Walt Whitman

To Foreign Lands - Analysis

A poem that answers a request with itself

Whitman’s central claim is boldly circular: if someone wants something to prove the puzzle of the New World and to define America, the proof is not an argument or a map but the poems themselves. The speaker doesn’t summarize America; he sends a living sample of it. That move makes the poem feel like a letter with a missionary confidence: you asked; here it is.

The puzzle of America, and why it resists definition

The poem admits, almost casually, that America is hard to pin down: it’s a puzzle, not a settled identity. The pairing of the New World with define America suggests that newness is the problem: what’s still being invented can’t be cleanly defined. Even the phrase her athletic Democracy makes democracy sound physical, restless, in motion—less a set of laws than a body learning its strength.

Confidence with a pressure point

The tone is assured, even generous, in Therefore I send you my poems, but there’s a tension under it: Whitman implies that a nation can be represented by one writer’s voice. That’s a daring democratic contradiction—claiming to speak for America while honoring Democracy. The poem doesn’t resolve this; it simply acts it out by offering art as public evidence.
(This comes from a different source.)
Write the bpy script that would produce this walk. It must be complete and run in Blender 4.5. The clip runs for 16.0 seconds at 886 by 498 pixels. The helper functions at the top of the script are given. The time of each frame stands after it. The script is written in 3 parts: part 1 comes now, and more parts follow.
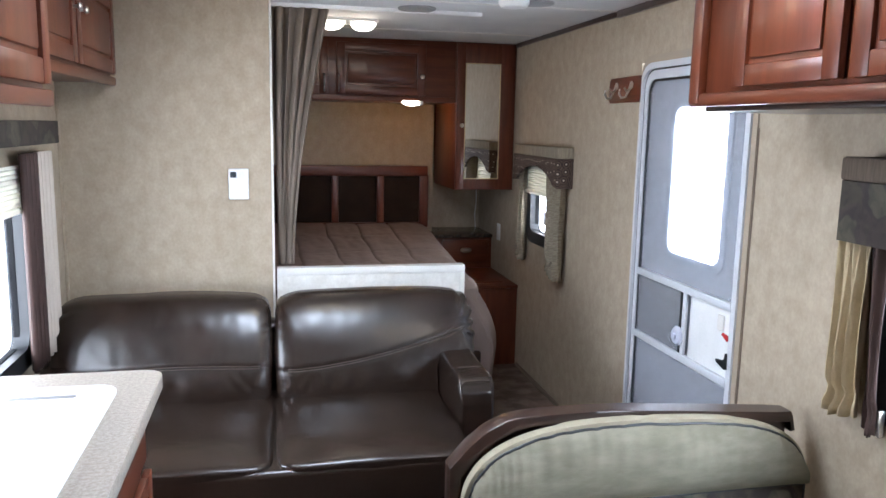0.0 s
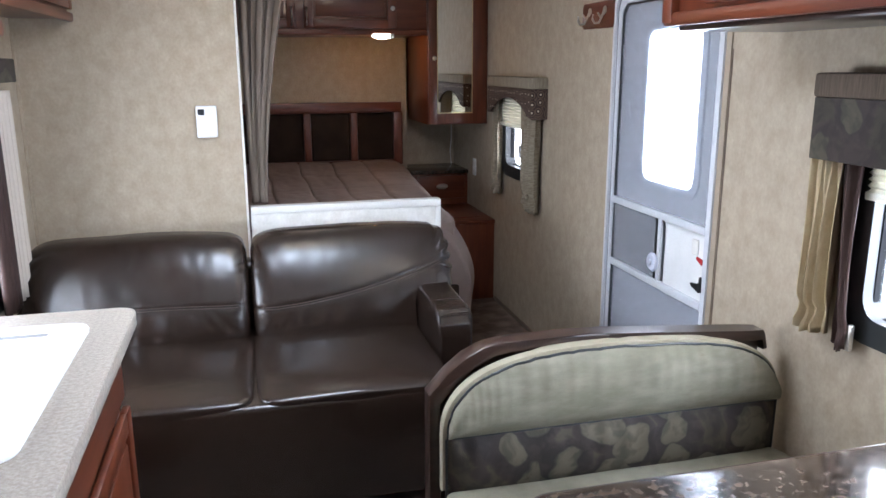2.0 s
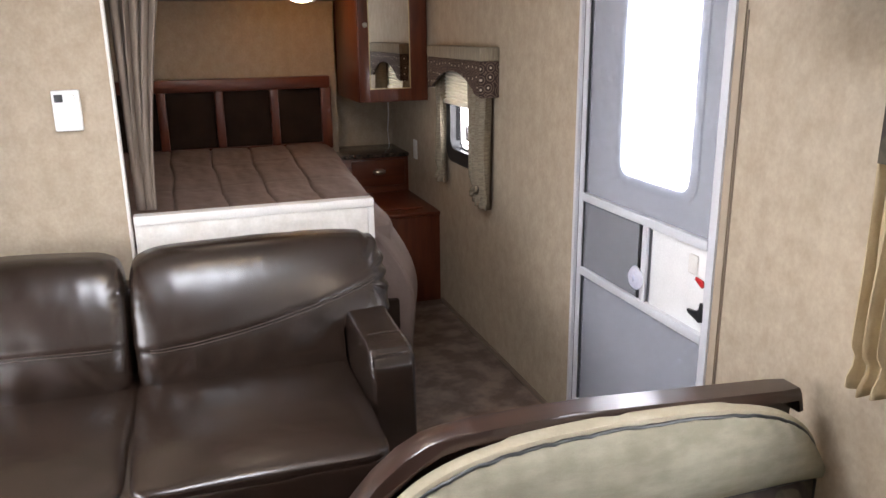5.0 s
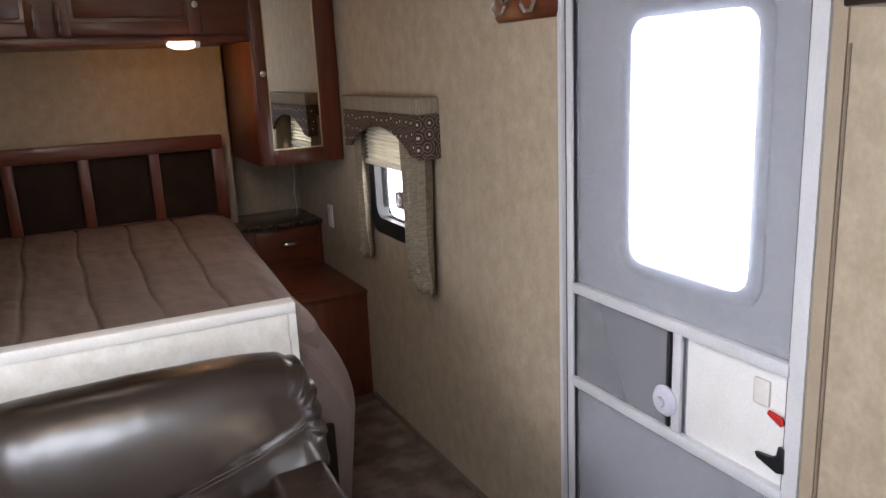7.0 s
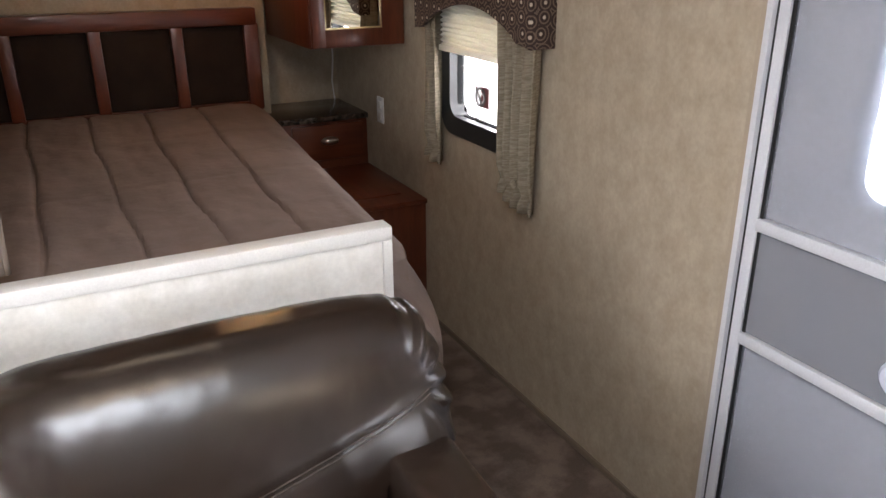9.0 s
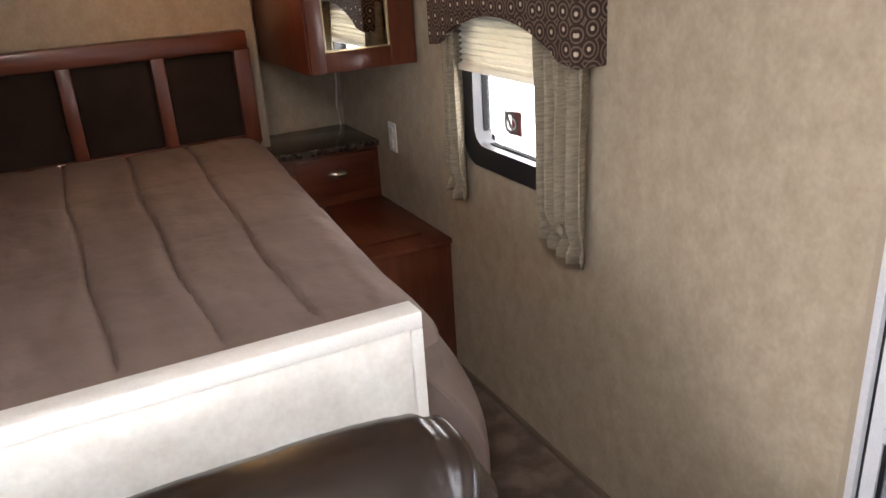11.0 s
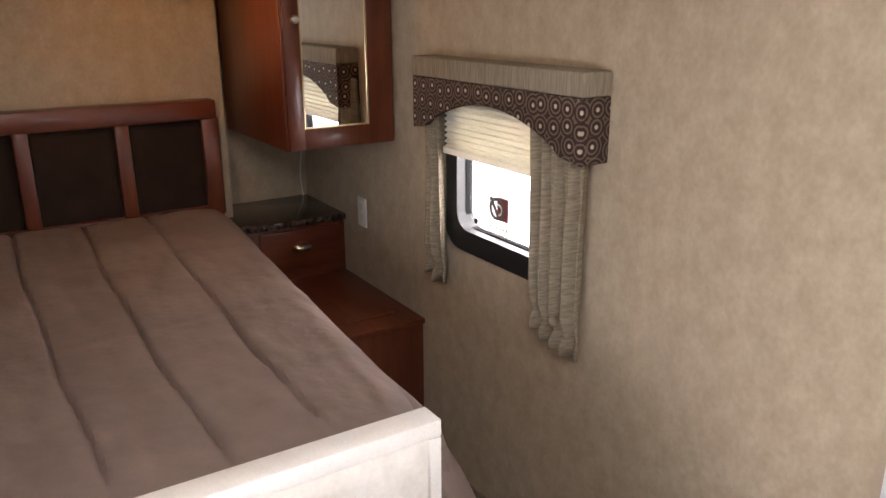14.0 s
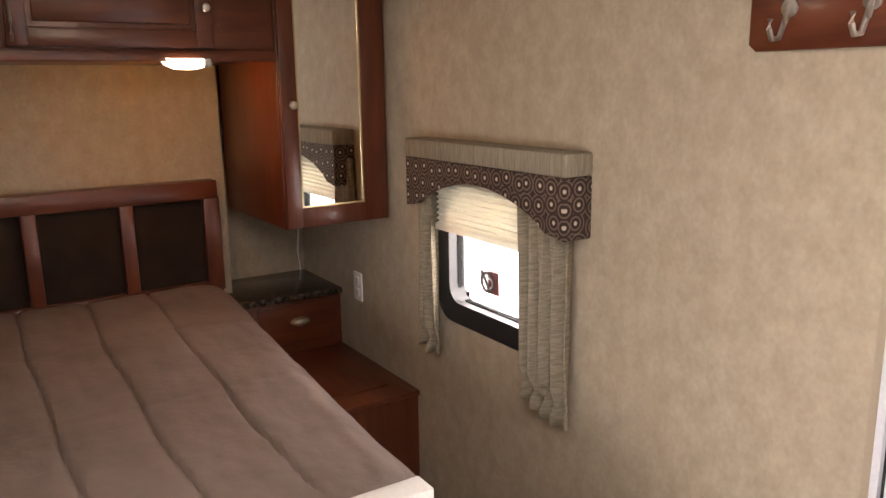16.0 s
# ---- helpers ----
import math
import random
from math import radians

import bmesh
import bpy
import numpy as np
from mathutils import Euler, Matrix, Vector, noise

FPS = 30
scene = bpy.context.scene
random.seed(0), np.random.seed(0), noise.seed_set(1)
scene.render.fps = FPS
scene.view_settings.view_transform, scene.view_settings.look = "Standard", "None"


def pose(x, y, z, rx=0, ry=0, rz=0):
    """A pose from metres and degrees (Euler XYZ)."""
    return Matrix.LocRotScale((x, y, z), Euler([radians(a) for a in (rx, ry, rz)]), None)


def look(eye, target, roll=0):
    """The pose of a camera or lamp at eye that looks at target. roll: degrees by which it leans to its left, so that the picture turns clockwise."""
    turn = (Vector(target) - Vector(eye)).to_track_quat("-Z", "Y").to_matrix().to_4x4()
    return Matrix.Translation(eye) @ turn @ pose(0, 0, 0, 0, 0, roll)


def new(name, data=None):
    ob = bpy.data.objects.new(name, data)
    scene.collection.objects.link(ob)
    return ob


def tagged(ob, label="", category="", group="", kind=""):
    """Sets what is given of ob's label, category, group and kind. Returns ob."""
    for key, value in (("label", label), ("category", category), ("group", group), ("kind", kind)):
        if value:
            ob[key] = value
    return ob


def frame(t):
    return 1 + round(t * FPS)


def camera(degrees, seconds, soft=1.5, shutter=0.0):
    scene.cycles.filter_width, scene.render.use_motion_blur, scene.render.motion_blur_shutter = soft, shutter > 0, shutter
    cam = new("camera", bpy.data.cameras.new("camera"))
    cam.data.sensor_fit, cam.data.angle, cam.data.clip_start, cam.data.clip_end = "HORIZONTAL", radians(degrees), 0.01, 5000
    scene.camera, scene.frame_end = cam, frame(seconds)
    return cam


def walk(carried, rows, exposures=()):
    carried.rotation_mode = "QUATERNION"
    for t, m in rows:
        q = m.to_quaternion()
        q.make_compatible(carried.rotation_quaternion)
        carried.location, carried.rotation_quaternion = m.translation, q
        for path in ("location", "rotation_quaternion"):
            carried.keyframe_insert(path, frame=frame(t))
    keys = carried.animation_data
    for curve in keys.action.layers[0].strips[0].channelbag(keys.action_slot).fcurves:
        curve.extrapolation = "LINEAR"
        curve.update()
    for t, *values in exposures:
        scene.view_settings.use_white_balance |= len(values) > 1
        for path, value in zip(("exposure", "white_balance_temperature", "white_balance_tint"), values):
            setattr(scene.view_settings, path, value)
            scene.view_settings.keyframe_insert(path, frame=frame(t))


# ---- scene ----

What kind of proof is a poem?

When he says that you behold in them what you wanted, Whitman quietly shifts the burden onto the reader: America will be “proved” only if you can see it in language. The poem wagers that national identity isn’t best defined by external facts but by a certain expansive, persuasive way of speaking—an idea Whitman famously tied to his role as an American poet, without needing to say so here.